Lesson. "Nothing is listening" is an assumption, not a fact - check it
(ss -tulpn) before blaming your own config. On a modern systemd box, DNS is
already being handled by something whether you asked for it or not; self-hosting
means first displacing the default, not just adding a service next to it.
Incident - one cert expiry took down all LAN DNS
Symptom. After a maintenance window the whole LAN quietly lost name resolution - and with it, the internet. Nothing had obviously "crashed"; from a client's seat DNS simply stopped answering, with no single service to point at.
Root cause - coupling, not a crash. The core ran two roles entangled into one fragile chain: network infrastructure (resolver + DoH) and application platform (reverse proxy + containers). A TLS certificate expired. That broke the container runtime's DNS - its resolver address sat on the default bridge with a routing asymmetry, so queries arrived but answers left by the wrong interface. Broken DNS stopped the proxy renewing the cert; the DoH frontend depended on that same cert and died with it - and DoH was what the LAN resolved through. One expiry, every layer downstream falling over in sequence. And because the application tier had no expressed startup ordering, a reboot would cheerfully bring it up against an infrastructure tier that was not ready.
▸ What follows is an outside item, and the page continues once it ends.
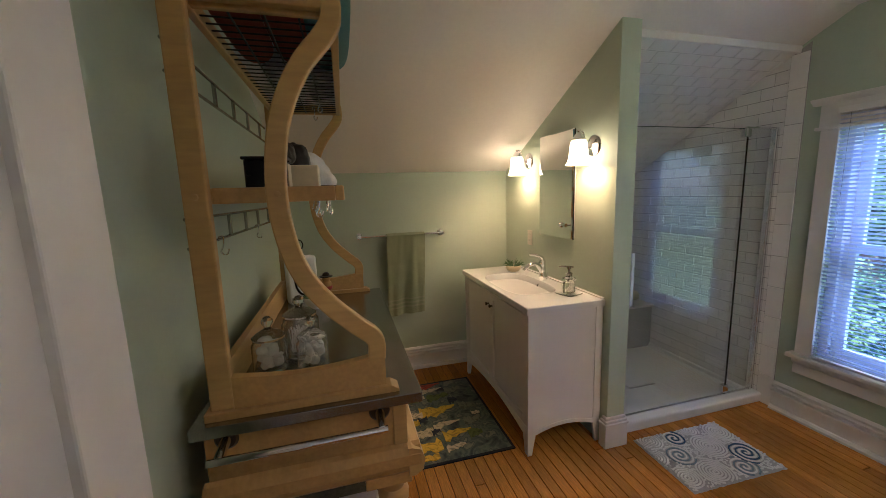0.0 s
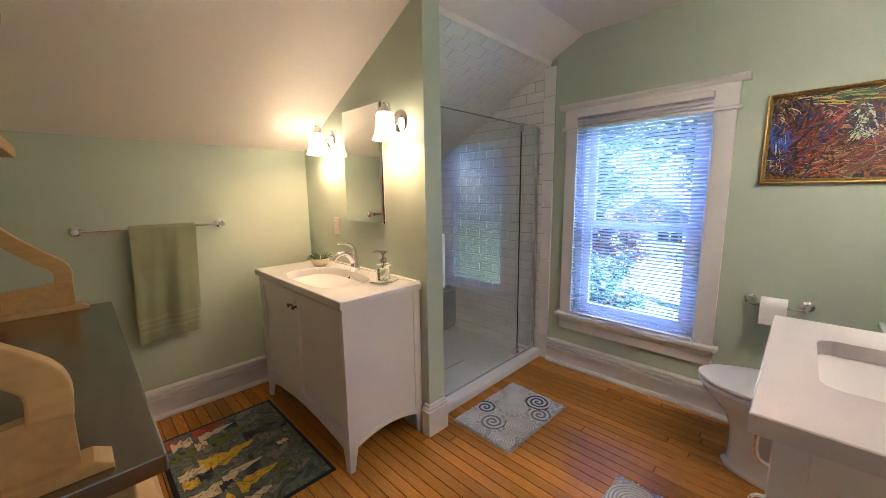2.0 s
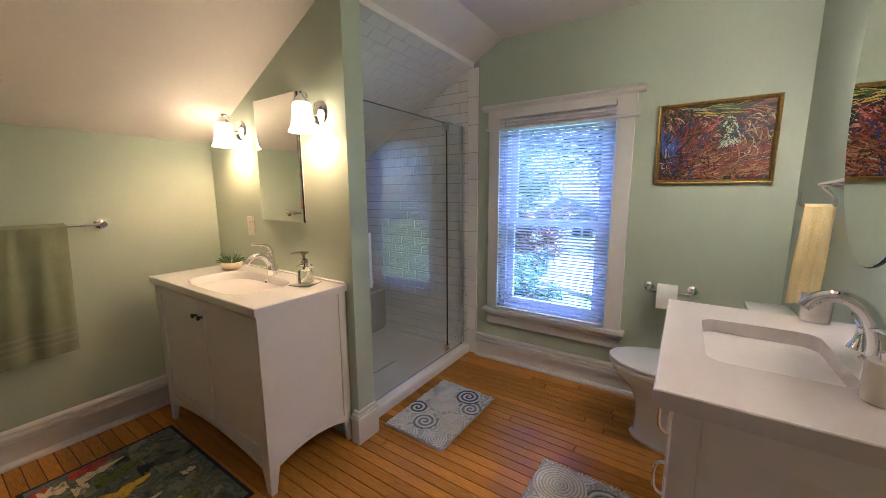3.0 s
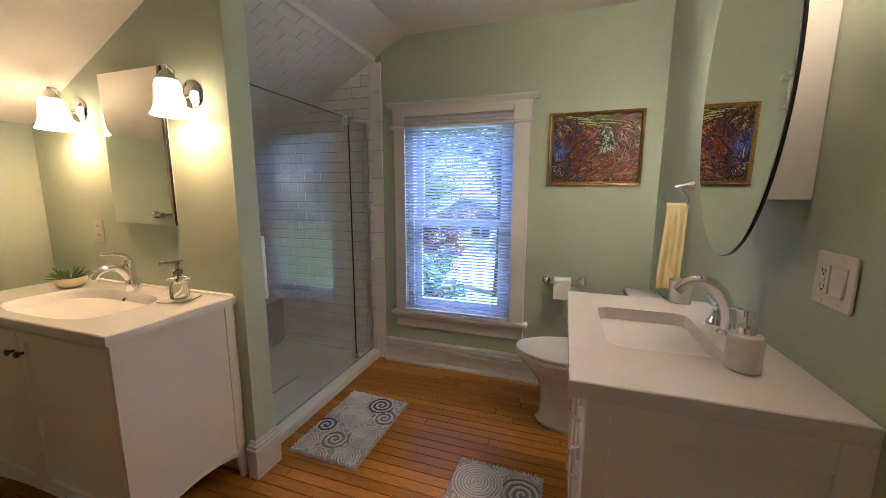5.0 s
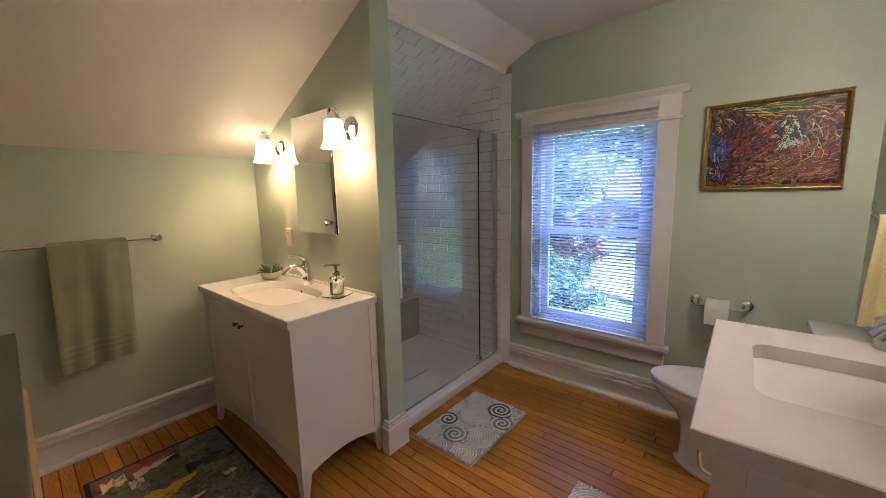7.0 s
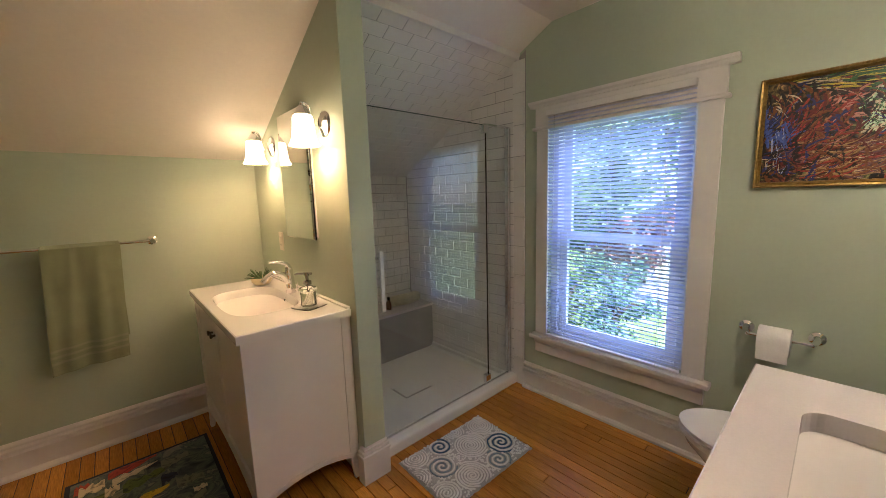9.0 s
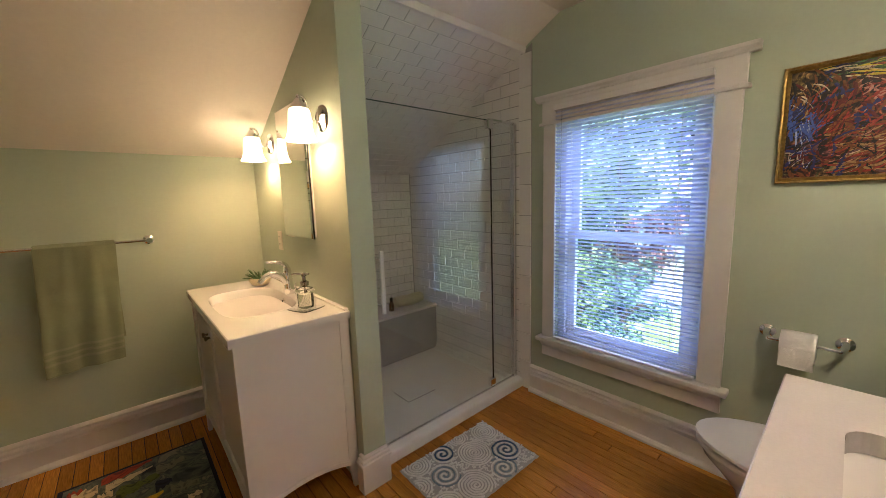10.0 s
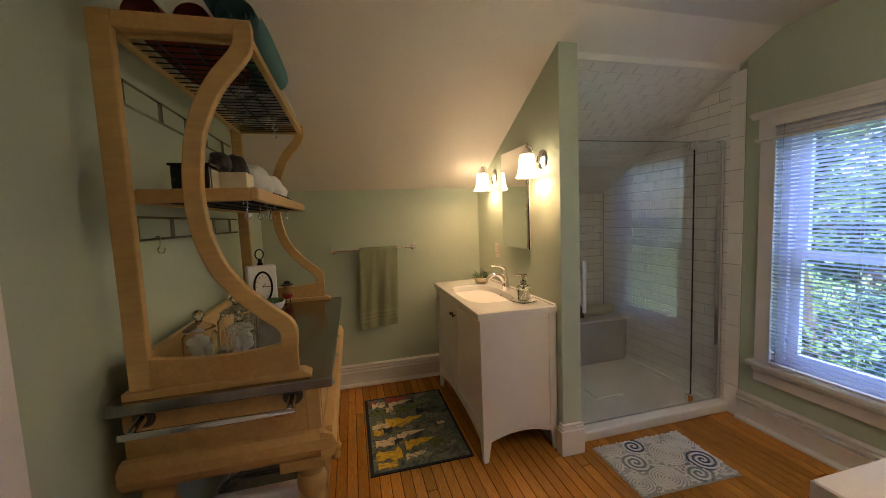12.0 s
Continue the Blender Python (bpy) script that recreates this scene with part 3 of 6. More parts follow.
def sunk_panel(bm, way, rail, depth):
    """Sinks a panel into the face of a board that looks along way."""
    bmesh.ops.recalc_face_normals(bm, faces=bm.faces)
    f = max(bm.faces, key=lambda q: q.normal.dot(Vector(way)) + q.calc_area())
    bmesh.ops.inset_region(bm, faces=[f], thickness=rail)
    bmesh.ops.inset_region(bm, faces=[f], thickness=0.003, depth=-depth)
    return bm


def shaker(name, x, y0, y1, z0, z1, parent, mat=CABINET, out=-1, rail=0.055, depth=0.018):
    """A framed door with a sunk panel, facing along x."""
    return part(name, sunk_panel(box(x, x + out * depth, y0, y1, z0, z1), (5 * out, 0, 0), rail, 0.010), mat, parent)


V = dict(x0=1.277, x1=PX0 - 0.003, y0=1.893, y1=2.932)
vanity = thing("bathroom_vanity", (1.49, 2.39, 0), "white lacquered vanity cabinet with two doors on tapered feet", "vanity")
x0, x1, y0, y1 = V["x0"], V["x1"], V["y0"], V["y1"]
# side panel towards the doorway with an arched skirt
arch = [(x0 + 0.048 + (x1 - x0 - 0.088) * k / 16, 0.122 + 0.034 * (1 - (2 * k / 16 - 1) ** 2)) for k in range(17)]
poly = [(x0, 0.0), (x0 + 0.026, 0.0), *arch, (x1 - 0.022, 0.0), (x1, 0.0), (x1, 0.83), (x0, 0.83)]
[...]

Fix - tier it, and make the dependency graph explicit. The platform is now split into tiers behind a Docker-independent anchor:
- A oneshot systemd unit runs before Docker, Unbound and dnsproxy and pins the resolver and proxy endpoints to loopback aliases - addresses that exist before any NIC or the container runtime, so DNS no longer rides a bridge that can vanish.
- A health-gated tier-0 target flips to "ready" only once DNS actually answers and
the proxy returns healthy. The application tier declares
Requires=/After=that gate, so tier 1 can never start against a broken tier 0. - A last-known-good snapshot of the rendered config is promoted only after the full stack confirms healthy - a bad boot falls back to the last config that worked rather than promoting itself.
Back-test. Rebuilt and rebooted the host four times to exercise it; the last two came up clean end to end, with no manual intervention. The earlier runs are the point - they surfaced the ordering bugs the fix then closed.
Lesson. A reliability failure is rarely the thing that "broke" - here it was a routine cert expiry - it is the coupling that lets one failure cascade. The fix was not a louder cert alarm; it was removing the coupling: an explicit dependency graph, a DNS endpoint that does not depend on the thing it serves, and a config that only advances when the whole stack agrees it is healthy.